"The historical Jesus 'uncovered' (but actually reconstucted) in the Jesus Seminar . . . could scarcely be the object of Christian church proclamation. If Jesus was a wise Cynic preacher and teacher and nothing more, why should there be a religion based on him, given the prominence of other ancient teachers (Aristotle, Plato, Seneca, etc.)? If Jesus was chiefly a deluded apocalyptic preacher who wrongly thought the end of the world would come soon, why continue to proclaim him as the savior of the world? If Jesus' resurrection from the dead is simply a way of expressing the conviction that he is with God, why is he to be worshiped, given the many other saintly people who are surely with God? Those who advance such views of Jesus often claim they are trying to reshape Christian belief and proclamation. More bluntly, however, their views of Jesus would make traditional Christian belief illusory and traditional proclamation irresponsible."
-Raymond E. Brown, An Introduction to the New Testament, Doubleday, 1997, pp. 828-829.

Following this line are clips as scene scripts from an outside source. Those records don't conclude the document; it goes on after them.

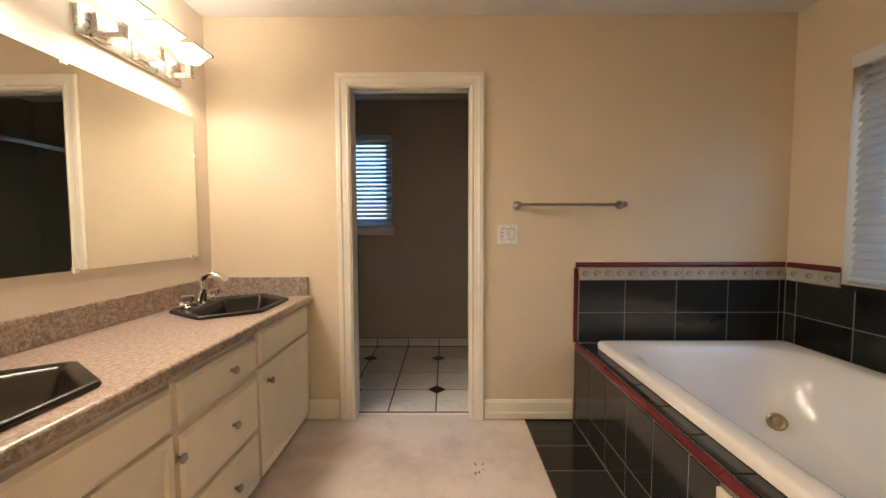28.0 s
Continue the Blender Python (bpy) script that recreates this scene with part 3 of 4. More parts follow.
for nm, xa, sgn, c in (("closet_track", PW, -1, CR), ("closet_track", PE, 1, CL)):
    tr = thing(nm, (xa, c[0], 0), "white closet header with aluminium floor track", "closet track", "closet tracks", "structure")
    w = c[1] - c[0]
    part("fascia", bx(0.003 * -sgn, 0.018 * sgn, 0.0, w, 1.978, CH - 0.001, 0.002), M_WHITE, tr, "white painted metal header fascia")
    part("top_track", bx(0.019 * sgn, 0.118 * sgn, 0.0, w, CH - 0.045, CH - 0.002), M_STEEL, tr)
    bm = bx(0.012 * sgn, 0.118 * sgn, 0.0, w, 0.001, 0.006)
    for o in (0.014, 0.058, 0.102, 0.114):
        box(bm, o * sgn, (o + 0.004) * sgn, 0.0, w, 0.006, 0.017)
    part("floor_track", bm, M_STEEL, tr, "worn aluminium floor track")

# closet shelf, rod and brackets
sh = thing("closet_shelf", (-1.05, CLS, 1.70), "cream painted closet shelf with end board and brackets", "shelf")
part("board", bx(-0.33, 0.33, 0.005, 0.31, 0.0, 0.02, 0.003), M_SHELF, sh)
part("cleat", bx(-0.30, 0.33, 0.003, 0.02, -0.09, -0.001), M_SHELF, sh)
bm = prism(bmesh.new(), [(0.003, 0.02), (0.315, 0.02), (0.315, -0.095), (0.02, -0.11), (0.02, -0.36), (0.003, -0.36)], 0, 0.02)
bmesh.ops.transform(bm, matrix=Matrix(((0, 0, 1, -0.352), (1, 0, 0, 0), (0, 1, 0, 0), (0, 0, 0, 1))), verts=bm.verts)
part("end_board", bm, M_SHELF, sh)
bm = bx(0.05, 0.085, 0.003, 0.022, -0.33, -0.001)
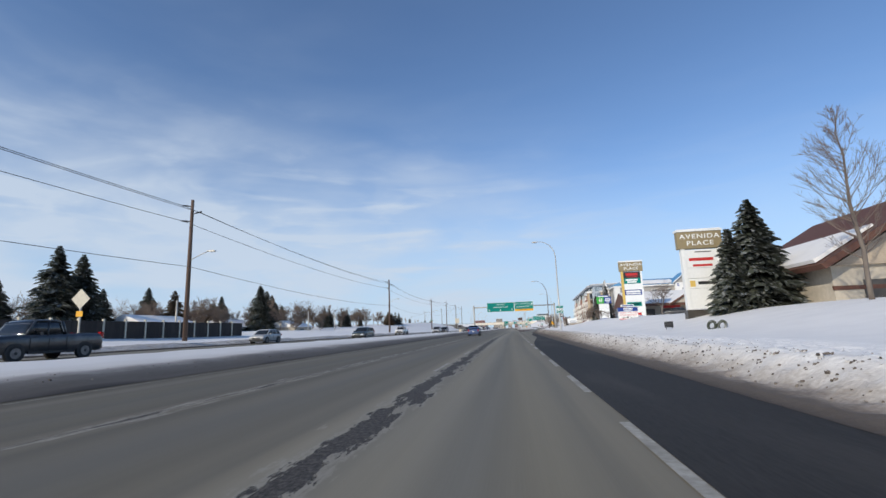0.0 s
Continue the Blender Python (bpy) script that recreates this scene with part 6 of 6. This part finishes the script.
ONCOMING = [("pickup", DARK, 20.5, -23.6, "dark pickup truck on the opposite carriageway"), ("hatch", SILVER, 50, -27.6, "silver compact car on the opposite carriageway"),
            ("sedan", (0.02, 0.035, 0.035), 61, -19.8, "dark green sedan on the opposite carriageway"), ("suv", DARK, 87, -27.5, "black crossover on the opposite carriageway"),
            ("pickup", WHITE, 107, -25.4, "white pickup truck on the opposite carriageway"), ("suv", SILVER, 122.5, -19.6, "silver crossover on the opposite carriageway"),
            ("suv", DARK, 138, -19.8, "black boxy car on the opposite carriageway"), ("pickup", (0.03, 0.035, 0.04), 212.4, -20.0, "dark grey pickup on the opposite carriageway"),
            ("suv", DARK, 232.5, -20.4, "black crossover on the opposite carriageway"), ("sedan", (0.6, 0.36, 0.02), 268, -18.9, "yellow taxi sedan on the opposite carriageway"),
            ("hatch", DARK, 282.5, -20.0, "black hatchback on the opposite carriageway"), ("sedan", WHITE, 297, -20.0, "white sedan on the opposite carriageway"),
            ("suv", (0.2, 0.2, 0.19), 331.3, -19.8, "dusty silver crossover on the opposite carriageway"), ("pickup", (0.02, 0.05, 0.17), 367, -18.8, "blue pickup truck on the opposite carriageway"),
            ("hatch", DARK, 380, -19.2, "black hatchback on the opposite carriageway"), ("sedan", SILVER, 389.5, -18.7, "silver sedan on the opposite carriageway"),
            ("suv", DARK, 398.5, -19.2, "black crossover on the opposite carriageway"), ("sedan", WHITE, 410, -20.0, "white sedan on the opposite carriageway"),
            ("suv", (0.03, 0.035, 0.05), 457, -22.0, "dark blue crossover on the opposite carriageway"), ("suv", DARK, 487, -18.4, "black crossover on the opposite carriageway"),
            ("suv", DARK, 505.5, -18.8, "black crossover on the opposite carriageway"), ("hatch", SILVER, 524, -18.3, "small silver hatchback on the opposite carriageway"),
            ("suv", DARK, 556.5, -17.6, "black crossover near the overpass"), ("suv", DARK, 619.5, -20.0, "dark crossover in the shade under the overpass"),
            ("sedan", WHITE, 690, -20, "white car beyond the overpass"), ("suv", DARK, 715, -23, "dark car beyond the overpass")]
for kind, rgb, y, x, label in ONCOMING:
    vehicle(kind, rgb, x, y, OPP_Z(y) + 0.005, 180, label, "car" if kind != "pickup" else "pickup truck")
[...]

Brown's criticism of contemporary revisions of Jesus is direct and to the point. If the Jesus of history is not the same as the Jesus of faith, then why bother to preach the Gospel? Only if the Jesus of history really is the Jesus of faith - at least, if the historical Jesus claimed to be the Son of God - do we have any reason to dedicate our lives to him as we do. Anything less than the Jesus of faith would make him no greater than the other revered philosophers of antiquity. This is why it is so important that we not pick and choose from which teachings of Jesus we happen to fancy.